Enorme, sim. Eu atuei no Brasil e tive que adaptar muito do português. Há montes de expressões e palavras, mesmo em termos de vocabulário que eles desconhecem totalmente e que para nós são óbvias, como autoclismo. Tu dizes “autoclismo” e eles ficam a olhar para ti como se tivesses uma deficiência qualquer e tivesses acabado de fazer um grunhido (risos). Para eles é a descarga. Tu já sabes que há diferenças, mas há pequenas coisas que só estando lá é que tomas real noção. Eles não sabem o que é uma sanita, é a privada. Autoclismo a gente já admite que seja esquisito, mas sanita achávamos que era óbvio.

E em relação às vozes em si, quais as mais fáceis e difíceis de imitar? De quanto tempo precisa?

A voz que consegui apanhar mais depressa até hoje talvez tenha sido do Alberto João Jardim. A mais difícil, a que mais tempo demorei a conseguir imitar, foi a do José Sócrates porque quis mesmo que ficasse igual, não quis que fosse só mais uma caricatura, e ele tinha muitas caricaturas na altura, sabe Deus porquê (risos). Atualmente, a mais difícil é a do Miguel Gonçalves porque é a mais exigente em todos os aspetos. Eu faço de Miguel Gonçalves três minutos e tenho uma quebra de tensão (risos). Ele é muito intenso. Eu não sei como é que ele aguenta ser ele próprio durante 24 horas. Quanto ao tempo, demorei mais um ano mais ou menos para apanhar a do Sócrates. A do Passos Coelho estou há um ano a tentar dominar, mas não estou satisfeito, ainda vai ultrapassar esse tempo, se é que a vou conseguir fazer.

E qual é que lhe dá mais gozo?

É por fases. Muitas vezes é a mais recente, porque é novidade, é a que está na crista da onda, digamos assim. Neste momento uma das que dá mais gozo é o Bruno de Carvalho por ser uma personagem muito caricata, tem uma personalidade muito marcada. Ele próprio está muito na moda, está constantemente a dar entrevistas e conferências e imprensa por tudo e por nada (risos).

O que é que aconselha a um jovem que se queira lançar neste mundo?

Aconselho, primeiro, muita persistência e muita perseverança. É normal as coisas não correrem logo bem. Por acaso, o meu processo foi um bocado inverso. As coisas correram logo bastante bem, depois abrandaram um bocadinho e agora aceleraram outra vez, também por mudanças de estratégia e decisões mais acertadas. Mas, tem que estar preparado para levar alguns nãos e tem de trabalhar imenso, tem de fazer um esforço constante para se desafiar a si próprio. Quem começa a fazer stand-up hoje em dia acha que usa uma piada três/quatro vezes e depois já vai deitá-la fora e fazer umas novas mas não é assim.

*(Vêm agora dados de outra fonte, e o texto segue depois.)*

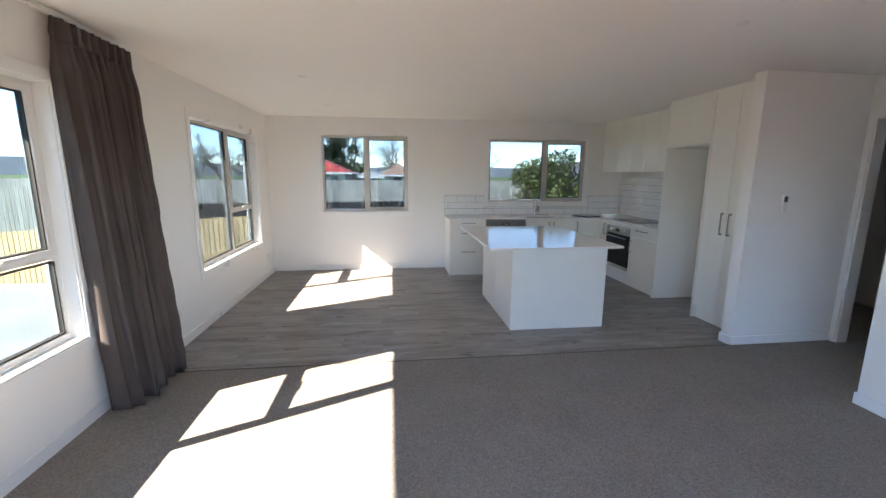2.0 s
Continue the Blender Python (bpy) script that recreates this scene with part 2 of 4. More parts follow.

O mesmo texto, o mesmo set, o mesmo espetáculo em si, a mesma performance tem de ser feita muitas vezes para ser aperfeiçoada. A comédia é um processo de aperfeiçoamento constante de que às vezes os jovens comediantes ou não têm noção que é preciso fazer ou por preguiça ou desleixo não estão dispostos a fazer. E é importante não descorar essa parte, é um processo constante de aperfeiçoamento.

E quanto a este espetáculo em particular, Roubo de Identidade, o que traz de novo em relação aos outros?

Traz novas personagens, vozes que eu ainda não fazia na altura, histórias que me aconteceram entretanto que as pessoas não conhecem, traz consequentemente, por causa de todo o trabalho desempenhado, uma maior experiência, uma maior maturidade de quem o está a fazer. Acho que a comédia e a arte devem resultar de um processo cumulativo, ou seja, há quanto mais tempo começaste a fazer, mais obrigação tens de fazer melhor. Imagina, este é o meu terceiro espetáculo a solo, se não fosse o meu melhor espetáculo de sempre alguma coisa estava mal. Se eu faço isto há sete anos e no início fiz melhor do que agora é porque não evoluí. Portanto, felizmente estou convencido de que é o meu melhor espetáculo até hoje. Até porque é o que está em cena e tenho de fazer esse marketing. Se bem que está esgotado, portanto já não preciso. Mas comprem, mesmo que não haja (risos).

Expectativas para hoje à noite

Para hoje espero, sinceramente, um dos melhores espetáculos da minha vida. É a primeira vez que venho a solo ao Porto e sei que tenho muito público cá. O espetáculo em si está bom, acho que vai correr bem. E, portanto, acredito que seja uma noite para mais tarde recordar.